Differences in Friendships Between Men and Women
Jad A.
9/23/20251 min read
Friendships between men and women often differ in a few noticeable ways. Even though they actually share a lot of common ground, such as both being built on trust, loyalty, and mutual support, as well as both improving mental health and happiness, they are different in how they accomplish those similarities. Men and women are different in their communication styles, how they bond, in what way they resolve conflict or disagreements, how much they express support with words of encouragement or affirmation, and the type of social circles they tend to have.
Women’s friendships typically focus on talking and emotional connection, while men’s friendships rely on shared activities. Women like to share their feelings, discuss personal experiences, and offer advice. They might spend hours talking over coffee, just to discuss how their day went or how a specific event made them feel. This makes their bonds very close. Men, on the other hand, like doing things together, like playing sports, gaming, or completing projects. Their conversations are often shorter and more focused on shared interests or the game they might be playing at that moment, rather than personal issues. Women may bond by listening carefully, showing empathy, and offering advice.

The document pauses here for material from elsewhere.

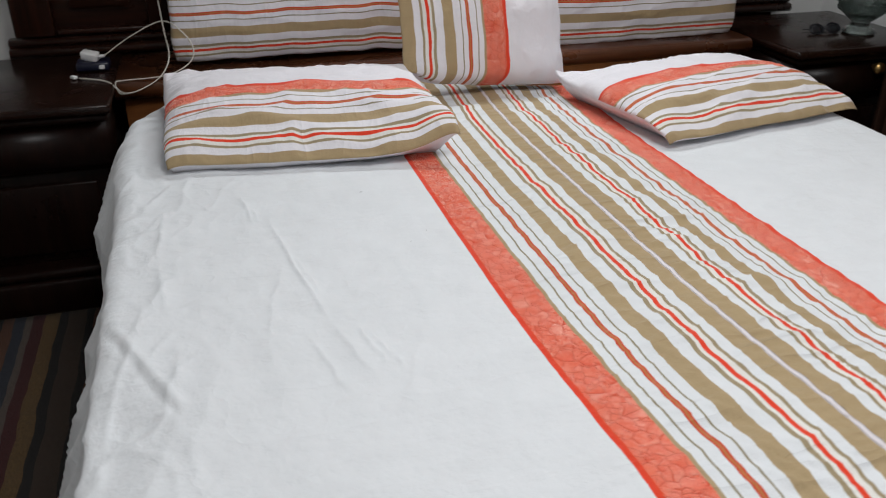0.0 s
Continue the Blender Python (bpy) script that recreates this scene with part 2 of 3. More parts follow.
def curtain_cloth(name, base, print_col, amount):
    m, nt, bsdf = material(name)
    uv = node(nt, "ShaderNodeUVMap", uv_map="UVMap").outputs[0]
    vor = node(nt, "ShaderNodeTexVoronoi", feature="SMOOTH_F1")
    vor.inputs["Scale"].default_value = 75
    link(nt, uv, vor.inputs["Vector"])
    n = noise_node(nt, uv, 110, 4)
    fl = math_node(nt, "GREATER_THAN", math_node(nt, "MULTIPLY_ADD", n, 0.9, vor.outputs["Distance"]), 0.83)
    col = mix_color(nt, math_node(nt, "MULTIPLY", fl, amount), base, print_col)
    tone = noise_node(nt, uv, 4, 3)
    link(nt, mix_color(nt, 0.25, col, tone, "MULTIPLY"), bsdf.inputs["Base Color"])
    bsdf.inputs["Roughness"].default_value = 0.75
    bsdf.inputs["Specular IOR Level"].default_value = 0.2
    bump(nt, bsdf, noise_node(nt, uv, 700, 2), 0.3, 0.0006)
    return m


MAT_CLOTH = striped_cloth("printed_cotton")
MAT_CASE = striped_cloth("pillowcase_cotton", (0.775, 0.755, 0.795), 0.35)
MAT_LACE = lace_cloth()
MAT_DARK = wood("dark_polished_wood", (0.006, 0.0023, 0.0015), (0.033, 0.0104, 0.0056), 0.28)
MAT_BROWN = wood("brown_polished_wood", (0.046, 0.014, 0.006), (0.150, 0.052, 0.021), 0.28, gloss=0.45)
MAT_DARK_Z = wood("dark_upright_wood", (0.006, 0.0023, 0.0015), (0.033, 0.0104, 0.0056), 0.28, axis=2)
MAT_BLACKWOOD = wood("blackened_wood", (0.0028, 0.0013, 0.0010), (0.012, 0.0045, 0.0030), 0.30, axis=2, gloss=0.15)
MAT_GLOSS = wood("glossy_table_wood", (0.005, 0.0024, 0.0018), (0.018, 0.0072, 0.0046), 0.24)
# brown wood lightened in its colour for direct light on the ledge front
MAT_AMBERWOOD_LIT = wood("amber_wood_lit", (0.085, 0.026, 0.008), (0.27, 0.100, 0.030), 0.32, gloss=0.45)
MAT_WALL = simple("wall_paint", (0.80, 0.80, 0.79), 0.85, vary=0.06, scale=2, grain=120, relief=0.0006)
MAT_CEIL = simple("ceiling_paint", (0.80, 0.80, 0.79), 0.9, vary=0.04, scale=2, grain=150, relief=0.0005)
MAT_FLOOR = simple("floor_stone", (0.10, 0.075, 0.055), 0.4, vary=0.3, scale=5, grain=60, relief=0.0004)
MAT_RUG = rug_cloth()
MAT_MATTRESS = simple("mattress_ticking", (0.55, 0.53, 0.50), 0.9, vary=0.1)
MAT_PLASTIC = simple("white_plastic", (0.80, 0.80, 0.80), 0.35, vary=0.03, relief=0)
MAT_BLACK = simple("black_plastic", (0.012, 0.012, 0.016), 0.35, vary=0.1, relief=0)
MAT_CABLE = simple("cable_white", (0.55, 0.52, 0.46), 0.5, vary=0.08, relief=0)
MAT_NAVY = simple("navy_plastic", (0.010, 0.012, 0.030), 0.3, vary=0.1, relief=0)
MAT_LENS = simple("smoky_lens", (0.05, 0.05, 0.055), 0.08, metal=0.6, vary=0.05, relief=0)
MAT_GLASS = simple("greenish_glass", (0.36, 0.41, 0.39), 0.06, vary=0.05, relief=0, Transmission_Weight=0.95)
MAT_BRASS = simple("aged_brass", (0.55, 0.36, 0.14), 0.32, metal=1.0, vary=0.2, relief=0.0002)
MAT_CREAM = curtain_cloth("curtain_cream_print", (0.40, 0.30, 0.19), (0.20, 0.12, 0.07), 0.75)
MAT_AMBER = curtain_cloth("curtain_amber", (0.30, 0.105, 0.018), (0.22, 0.072, 0.013), 0.4)
# dark cloth colour standing for shade between the nightstand and the curtains
MAT_GAP_SHADE = curtain_cloth("gap_shade_cloth", (0.045, 0.020, 0.012), (0.03, 0.014, 0.009), 0.4)


# ---- building helpers ----
def finish(bm, name, mat, smooth=True):
    me = bpy.data.meshes.new(name)
    bm.normal_update()
    bm.to_mesh(me)
    bm.free()
    if mat is not None:
        me.materials.append(mat)
    if smooth:
        for p in me.polygons:
            p.use_smooth = True
    return me


def part(name, bm, mat, parent=None, label="", smooth=True):
    ob = new(name, finish(bm, name, mat, smooth))
    if parent is not None:
        ob.parent = parent
    if label:
        tagged(ob, label)
    return ob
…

Men may show their friends they care by showing up to help them move or fix something together.
Women are more likely to confront each other during a conflict or to resolve a disagreement. For instance, if one feels left out, she might express her feelings directly to clear the air. Men, however, may prefer to use humor or time apart to reduce tension, rather than direct confrontation. “I’m here for you,” or “I know you can do this!” are phrases women might use to encourage their friends and express support, while men tend to show support through actions, like helping with a problem or spending time together, without necessarily the need to talk. Women often maintain larger, more connected friend groups, where everyone checks on each other. Men tend to have smaller, tighter friend groups that don’t necessarily provide daily emotional check-ins, but rather provide loyalty and practical support. Men’s friendships may be more able to withstand periods of less contact.
Even with these differences, both types of friendships are equally meaningful, and provide the comfort and sense of belonging that everyone needs in their life, whether they prioritize emotional intimacy or shared activities and camaraderie.